Model medicine

A virtual-reality training device that uses force-feedback and 3D imaging to recreate complicated invasive medical procedures is the subject of a collaborative research project co-ordinated by Wales University, Bangor.

The university is working alongside the medical imaging team at Liverpool University and with researchers at Hull, Imperial College, London and Leeds University to develop the innovative device that will be used to help train interventional radiologists perform delicate ‘pinhole’ surgery.

Interventional radiology (IR) is a relatively new discipline that uses the latest imaging technology together with miniature needles to treat problems such as blocked arteries.

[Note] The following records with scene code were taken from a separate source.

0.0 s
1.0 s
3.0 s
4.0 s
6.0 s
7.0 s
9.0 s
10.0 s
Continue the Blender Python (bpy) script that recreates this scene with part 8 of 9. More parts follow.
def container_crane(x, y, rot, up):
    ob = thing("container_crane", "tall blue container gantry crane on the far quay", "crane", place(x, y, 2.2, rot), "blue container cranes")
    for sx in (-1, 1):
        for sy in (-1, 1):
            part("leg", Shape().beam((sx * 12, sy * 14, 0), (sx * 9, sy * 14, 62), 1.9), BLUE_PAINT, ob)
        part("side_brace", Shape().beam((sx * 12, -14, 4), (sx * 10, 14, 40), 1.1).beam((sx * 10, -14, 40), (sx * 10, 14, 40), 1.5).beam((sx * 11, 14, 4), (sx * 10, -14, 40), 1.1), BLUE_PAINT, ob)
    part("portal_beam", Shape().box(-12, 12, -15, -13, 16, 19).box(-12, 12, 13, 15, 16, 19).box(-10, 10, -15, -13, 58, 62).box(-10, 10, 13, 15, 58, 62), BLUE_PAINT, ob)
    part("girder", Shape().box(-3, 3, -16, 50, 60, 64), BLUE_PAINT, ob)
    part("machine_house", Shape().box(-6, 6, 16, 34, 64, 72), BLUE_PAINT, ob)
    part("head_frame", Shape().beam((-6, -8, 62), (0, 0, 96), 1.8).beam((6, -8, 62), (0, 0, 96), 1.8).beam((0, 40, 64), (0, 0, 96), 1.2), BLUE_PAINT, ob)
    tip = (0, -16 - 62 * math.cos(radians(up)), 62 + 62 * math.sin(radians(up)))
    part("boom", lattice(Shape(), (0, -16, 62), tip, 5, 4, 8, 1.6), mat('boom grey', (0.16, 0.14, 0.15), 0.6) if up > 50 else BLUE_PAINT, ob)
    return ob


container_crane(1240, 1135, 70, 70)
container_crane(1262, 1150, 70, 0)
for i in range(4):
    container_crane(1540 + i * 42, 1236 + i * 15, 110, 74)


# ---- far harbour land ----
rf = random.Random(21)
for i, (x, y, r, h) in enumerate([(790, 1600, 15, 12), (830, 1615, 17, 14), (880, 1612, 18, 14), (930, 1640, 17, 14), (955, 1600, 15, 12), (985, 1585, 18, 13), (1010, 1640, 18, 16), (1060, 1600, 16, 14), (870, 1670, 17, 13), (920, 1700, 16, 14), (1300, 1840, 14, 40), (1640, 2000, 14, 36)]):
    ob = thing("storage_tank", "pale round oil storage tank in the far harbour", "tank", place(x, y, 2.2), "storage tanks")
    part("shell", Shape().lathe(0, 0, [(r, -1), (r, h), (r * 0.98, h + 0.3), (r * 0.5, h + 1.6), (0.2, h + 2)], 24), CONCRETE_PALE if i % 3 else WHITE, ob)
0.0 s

The most common procedure is angioplasty, in which a guidewire is passed along an artery and a tiny balloon inflated to ease a blockage. While the procedure uses ultrasound to follow the wire’s progress interventional radiology also requires an extremely high level of skill and a fine sense of touch.

Professor Nigel John, project leader from Wales University’s School of Informatics, said an extremely realistic virtual reality simulator could be used not just by IR students but would also allow qualified practitioners the chance to practice unusual procedures before being let loose on real patients.

‘We want to have a physics-based simulator that will allow an interventional radiologist to train in the typical procedures including needle puncture, insertion of a guidewire and catheter into arteries. It’s a job that requires a very good sense of touch and while there are some commercial products available, they are very limited,’ said John.

Existing virtual reality training packages only contain a fixed number of possible training procedures and the simulated body is a generic model that differs greatly from the actual physiology of the prospective patient. The research team aims to use CT scans, which can be used to create 3D models that exactly match the patient’s body.

John said they also hope to use the scan to infer from it other aspects of the patient’s physiology. For example, a blocked or diseased artery would be much stiffer than a healthy artery. This information could be used to change the feel of the tools in the surgeon’s hand through the use of haptic devices that provide force-feedback to accurately reproduce the experience of the real-life procedure.

Preliminary work at the university has resulted in two force-feedback joysticks — developed by SensAble Technologies — that can replicate the feeling of the actual tools used by an interventional radiologist.

‘As you insert a virtual needle it really does feel like you are pushing through skin and then through the different tissue types as you move the joystick through the virtual patient,’ said John.

Researchers at Hull University are developing another haptic device that can accurately mimic a pulse. This is because radiologists also use a patient’s pulse — as well as ultrasound — to identify the correct place to insert the needle.

Surgeons would wear a virtual reality headset on to which would be projected the 3D model of the body with the array of haptic devices laid out before them.

To heighten the accuracy of the haptic devices, surgeons at the Royal Liverpool Hospital are also going to take force measurements using pressure sensors during a live surgical procedure. This data will then be fed back into the haptic software model for added realism.

For John, one of the trickiest aspects of the project is likely to be the accurate, real-time representation of all of the physiological elements of the virtual patient including breathing, blood flow and the way in which the tissue deforms under pressure, all of which will require the development of complicated software.

3D specialist Virtalis is acting as a consultant on the project and will help to bring the end product to commercialisation when the project ends in mid-2010.

Every six months a prototype will be deployed at the hospital for the interventional radiologists there to give their feedback on its progress, said John.

He added: ‘There are so many challenges left but if it’s successful this will be one of the most sophisticated training virtual environments around.’